For me, this conversation started during the 2007 NFL season as ESPN’s newest personality Keyshawn Johnson sported one bizarre color combination after another. It’s disturbing to flip on the TV on Sunday morning for some NFL pregame coverage before church and have to close my eyes briefly every 3 seconds to avoid going cross-eyed. Even more perplexing is why he occasionally chooses to rock a scarf like a teenage French girl. Throughout the season I wondered what upper management was thinking when Keyshawn would arrive in orange tweed and take his place amongst the table of blacks and blues.
Enter the 2008 NFL Draft. Welcome to Day 1 of one of the biggest events in football! Millions watching! Fans on the edge of their seats! And Keyshawn front and center on the announcing team…looking like Easter threw up on him. He was sporting a sand-colored suit with a turquoise and white striped shirt, baby pink polka dot tie, and a grass-green silk handkerchief wadded into his pocket.
Keyshawn was the worst, but it seemed the rest of ESPN’s coverage team also received the “Loud Tie Memo,” although their candy cane stripes and eye-splitting colors weren’t fighting with their own shirts for attention. (They must have also received the emergency memo entitled “NFL Draft Day 2: EARTHTONES” because by Sunday there wasn’t a color in the room.)
I am all for expressing oneself through clothing. I too love bright colors and will occasionally don a combo that would make Punky Brewster cringe, but when clothing exceeds the boundaries of good taste and begins approaching the category of “things-that-will-give-you-a-migraine-if-you-stare-at-them-too-long” (SEE ALSO: London 2012 Olympic logo)…well that’s when we have a problem. TNT’s NBA announcer Craig Sager is another offender: sequin suits, rainbow ties, iridescent fabrics…put him together with Don Cherry’s floral/plaid/paisley wardrobe and you’ve got a JoAnn Fabrics ad.
Which brings me to my image search today and what I found: “Keyshawn Johnson wins the Michael Award for Best-Dressed Man among television hosts in the sports and entertainment industry.” (It’s the topic of day in Matt Mosley’s blog “Hashmarks.”) Seriously? I am speechless.
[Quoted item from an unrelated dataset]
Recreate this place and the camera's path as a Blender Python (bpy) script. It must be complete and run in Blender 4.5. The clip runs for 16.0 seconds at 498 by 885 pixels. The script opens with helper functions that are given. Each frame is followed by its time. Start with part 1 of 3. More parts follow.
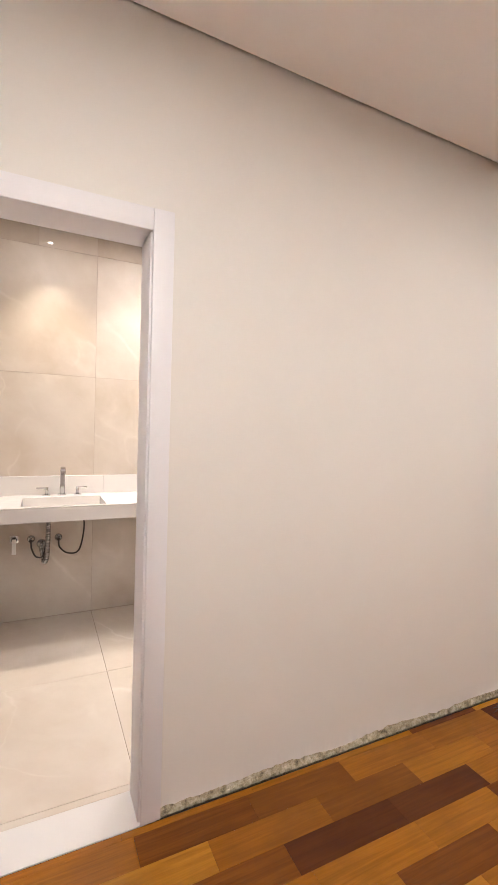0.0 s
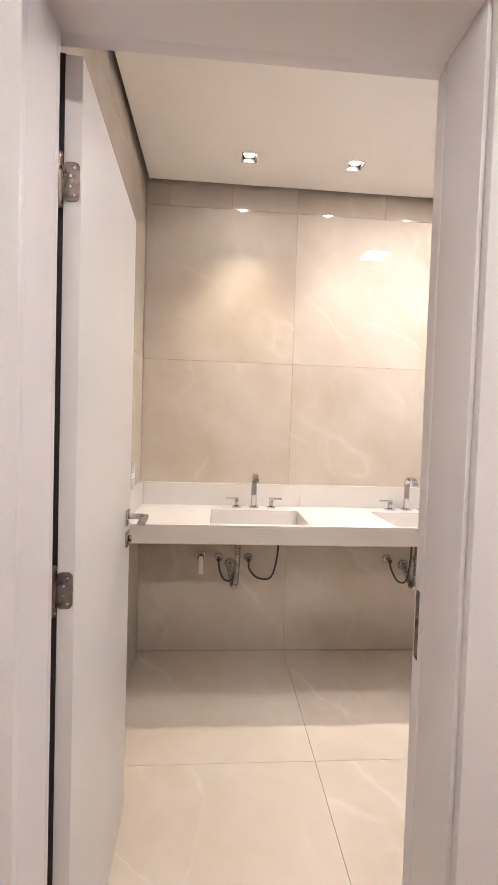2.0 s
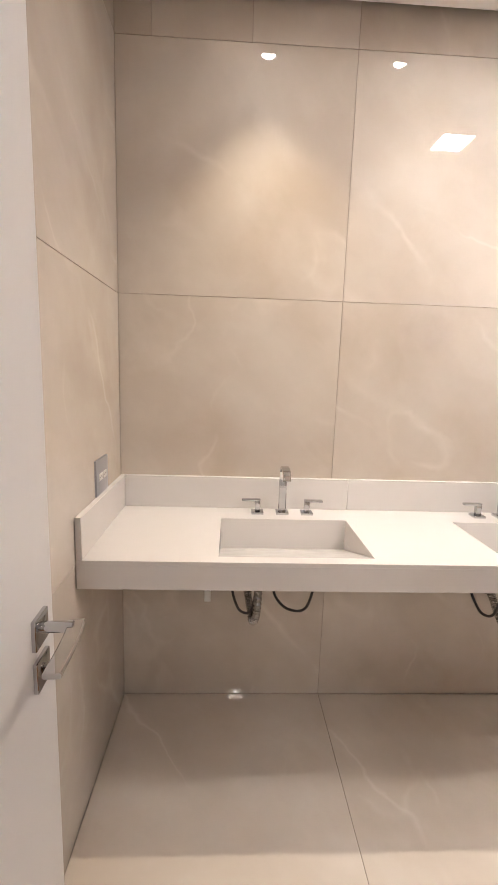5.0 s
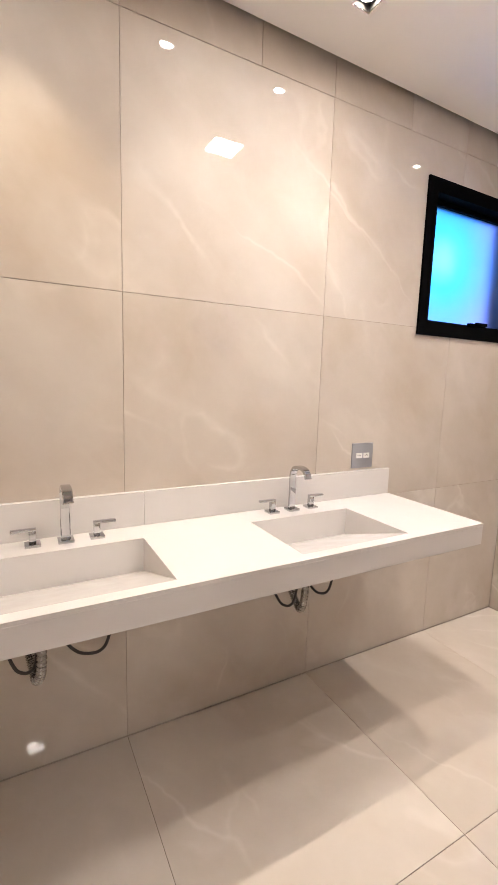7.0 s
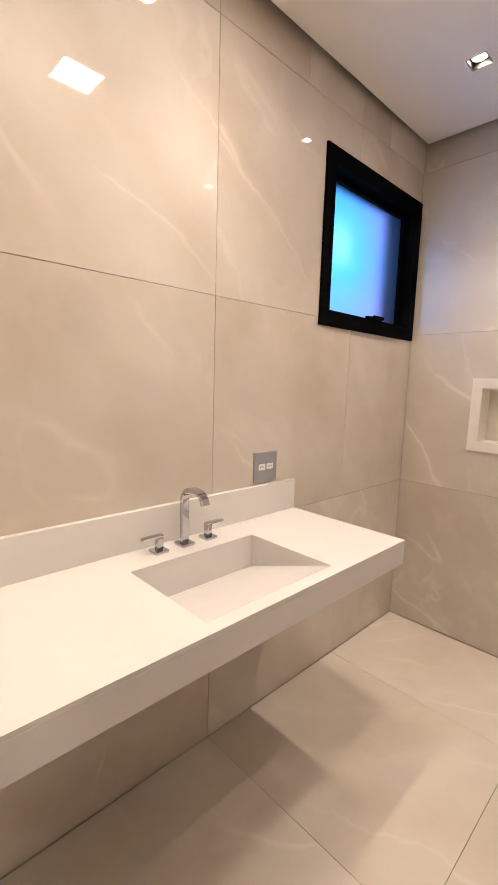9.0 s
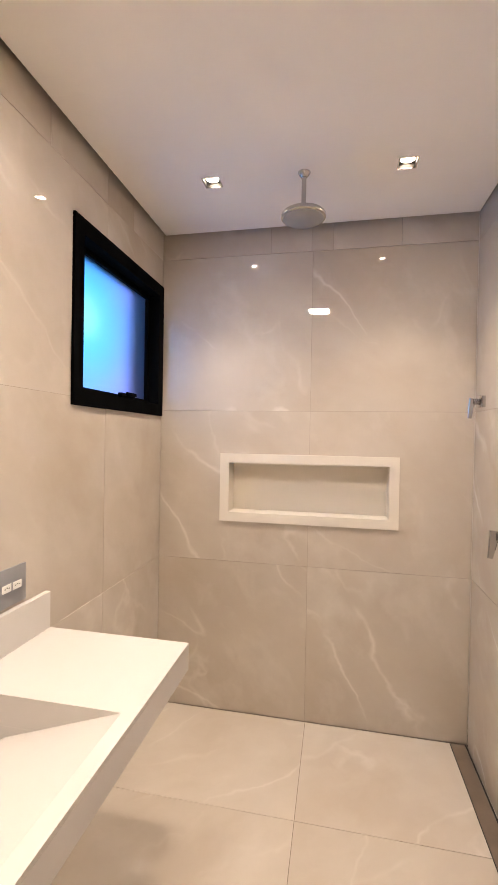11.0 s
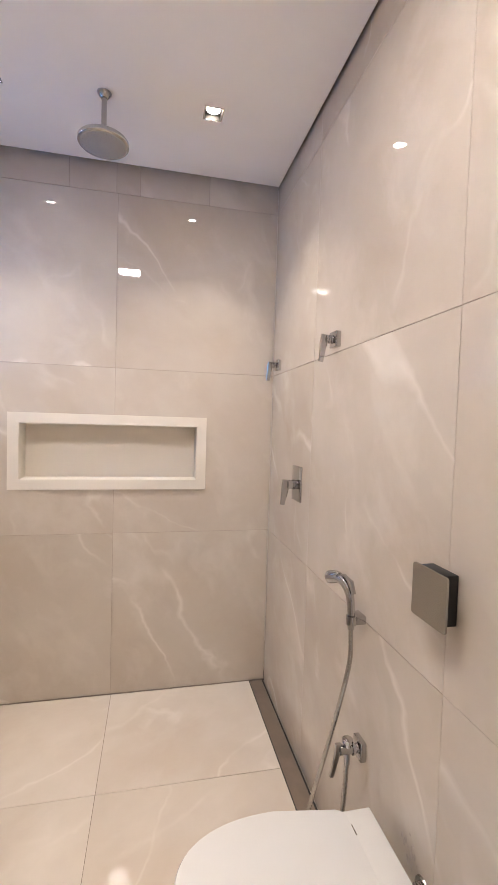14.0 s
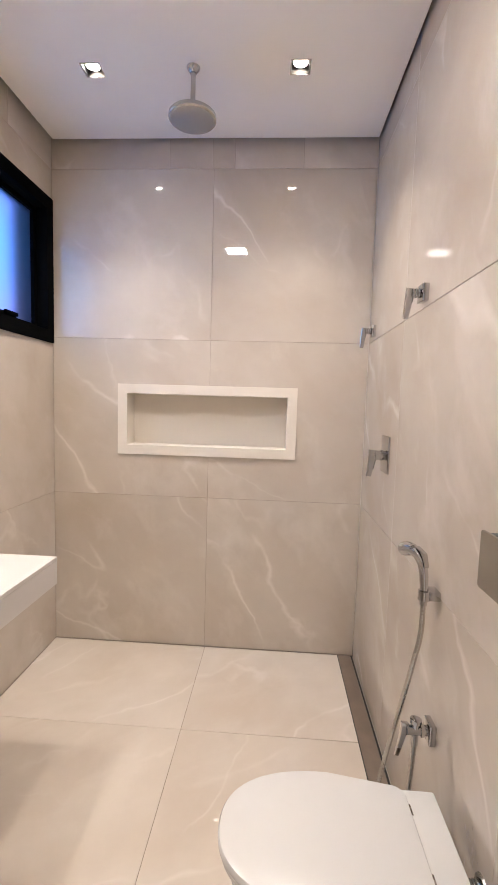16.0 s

What do you think – do we need our favorite stalwarts of sports announcing to look like Rainbow Brite? Does hockey sound better from a plaid man’s mouth? Does football need Keyshawn’s euro-scarves? I wonder if we actually prefer that our sports personalities have some outward manifestation of their eccentricity, and that we love them all the more because of it. But is it worth the toll it takes on our eyes?